### Do this
List every line below containing "scene".
......
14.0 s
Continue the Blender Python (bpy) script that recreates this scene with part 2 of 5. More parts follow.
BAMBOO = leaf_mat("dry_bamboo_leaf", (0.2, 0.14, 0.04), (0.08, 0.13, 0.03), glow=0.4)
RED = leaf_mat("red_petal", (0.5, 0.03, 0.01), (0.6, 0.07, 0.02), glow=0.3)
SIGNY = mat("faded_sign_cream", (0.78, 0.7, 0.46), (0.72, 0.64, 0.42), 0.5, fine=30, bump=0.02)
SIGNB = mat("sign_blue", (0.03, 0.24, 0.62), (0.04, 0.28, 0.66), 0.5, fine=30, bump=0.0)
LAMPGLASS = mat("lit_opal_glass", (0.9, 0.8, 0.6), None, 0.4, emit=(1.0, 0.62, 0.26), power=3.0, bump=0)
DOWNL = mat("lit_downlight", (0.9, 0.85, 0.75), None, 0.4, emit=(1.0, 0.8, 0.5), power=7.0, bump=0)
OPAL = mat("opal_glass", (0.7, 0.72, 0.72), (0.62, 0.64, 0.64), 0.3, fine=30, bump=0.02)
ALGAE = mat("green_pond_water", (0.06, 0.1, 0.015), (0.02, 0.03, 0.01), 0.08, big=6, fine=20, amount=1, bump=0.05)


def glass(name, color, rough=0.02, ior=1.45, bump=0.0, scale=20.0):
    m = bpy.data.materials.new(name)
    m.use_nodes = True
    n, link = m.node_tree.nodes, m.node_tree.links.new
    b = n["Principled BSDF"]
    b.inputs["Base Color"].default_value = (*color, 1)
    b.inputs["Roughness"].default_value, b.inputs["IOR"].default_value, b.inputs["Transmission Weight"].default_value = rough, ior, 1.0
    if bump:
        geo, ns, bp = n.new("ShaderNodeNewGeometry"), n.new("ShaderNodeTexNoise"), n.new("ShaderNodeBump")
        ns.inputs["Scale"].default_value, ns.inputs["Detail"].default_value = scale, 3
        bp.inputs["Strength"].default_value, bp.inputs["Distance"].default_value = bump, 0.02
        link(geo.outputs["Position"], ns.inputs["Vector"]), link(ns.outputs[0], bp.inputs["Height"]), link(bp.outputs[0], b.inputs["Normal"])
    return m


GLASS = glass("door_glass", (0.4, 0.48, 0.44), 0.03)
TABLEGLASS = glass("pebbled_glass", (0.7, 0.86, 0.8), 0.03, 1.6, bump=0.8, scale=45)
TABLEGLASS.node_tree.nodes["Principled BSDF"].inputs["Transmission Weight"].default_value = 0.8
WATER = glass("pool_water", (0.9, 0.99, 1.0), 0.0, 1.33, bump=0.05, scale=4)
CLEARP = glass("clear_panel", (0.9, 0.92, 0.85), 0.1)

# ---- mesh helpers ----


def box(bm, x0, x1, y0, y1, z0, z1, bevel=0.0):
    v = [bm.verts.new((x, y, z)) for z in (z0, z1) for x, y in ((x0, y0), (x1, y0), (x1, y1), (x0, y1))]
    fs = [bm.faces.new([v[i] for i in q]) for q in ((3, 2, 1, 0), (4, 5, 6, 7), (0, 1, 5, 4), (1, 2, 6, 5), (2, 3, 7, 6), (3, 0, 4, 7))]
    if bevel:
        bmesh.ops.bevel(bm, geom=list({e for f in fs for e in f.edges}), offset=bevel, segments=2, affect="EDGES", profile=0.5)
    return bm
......
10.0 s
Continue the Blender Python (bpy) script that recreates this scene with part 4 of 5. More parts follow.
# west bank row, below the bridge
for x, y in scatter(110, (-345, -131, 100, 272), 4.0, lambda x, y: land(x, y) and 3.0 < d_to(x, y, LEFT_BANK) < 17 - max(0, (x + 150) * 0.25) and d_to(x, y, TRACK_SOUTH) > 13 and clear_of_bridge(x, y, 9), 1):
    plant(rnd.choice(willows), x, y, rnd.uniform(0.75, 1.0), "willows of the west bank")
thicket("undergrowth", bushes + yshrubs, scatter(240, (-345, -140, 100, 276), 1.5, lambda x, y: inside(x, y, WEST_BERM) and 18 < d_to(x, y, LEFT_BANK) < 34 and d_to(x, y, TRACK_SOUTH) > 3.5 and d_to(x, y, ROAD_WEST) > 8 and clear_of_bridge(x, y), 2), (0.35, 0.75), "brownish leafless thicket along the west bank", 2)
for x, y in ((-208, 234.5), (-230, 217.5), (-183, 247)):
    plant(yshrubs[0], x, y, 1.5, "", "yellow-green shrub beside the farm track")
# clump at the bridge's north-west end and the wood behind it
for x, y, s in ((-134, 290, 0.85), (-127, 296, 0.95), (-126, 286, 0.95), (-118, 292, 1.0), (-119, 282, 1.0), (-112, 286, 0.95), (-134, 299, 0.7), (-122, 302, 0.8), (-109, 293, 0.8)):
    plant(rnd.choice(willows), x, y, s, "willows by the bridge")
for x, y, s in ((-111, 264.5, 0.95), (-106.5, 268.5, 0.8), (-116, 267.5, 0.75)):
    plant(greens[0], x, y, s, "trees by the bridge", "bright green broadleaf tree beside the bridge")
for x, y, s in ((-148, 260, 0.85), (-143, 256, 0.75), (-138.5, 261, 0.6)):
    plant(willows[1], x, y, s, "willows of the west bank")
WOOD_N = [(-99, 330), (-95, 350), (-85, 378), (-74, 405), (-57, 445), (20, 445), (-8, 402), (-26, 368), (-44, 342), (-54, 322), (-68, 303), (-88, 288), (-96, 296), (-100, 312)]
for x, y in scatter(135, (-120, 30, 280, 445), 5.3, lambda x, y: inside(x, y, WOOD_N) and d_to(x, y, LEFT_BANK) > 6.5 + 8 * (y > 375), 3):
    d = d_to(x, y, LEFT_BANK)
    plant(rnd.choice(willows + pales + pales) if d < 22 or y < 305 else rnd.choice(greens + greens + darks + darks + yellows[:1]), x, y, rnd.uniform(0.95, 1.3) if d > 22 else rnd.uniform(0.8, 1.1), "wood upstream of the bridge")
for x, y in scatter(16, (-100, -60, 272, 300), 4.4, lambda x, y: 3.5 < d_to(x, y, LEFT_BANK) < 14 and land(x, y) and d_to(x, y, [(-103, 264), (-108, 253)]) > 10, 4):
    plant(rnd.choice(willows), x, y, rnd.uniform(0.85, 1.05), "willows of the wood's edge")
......
### Result of the exercise
Continue the Blender Python (bpy) script that recreates this scene with part 2 of 5. More parts follow.
Continue the Blender Python (bpy) script that recreates this scene with part 4 of 5. More parts follow.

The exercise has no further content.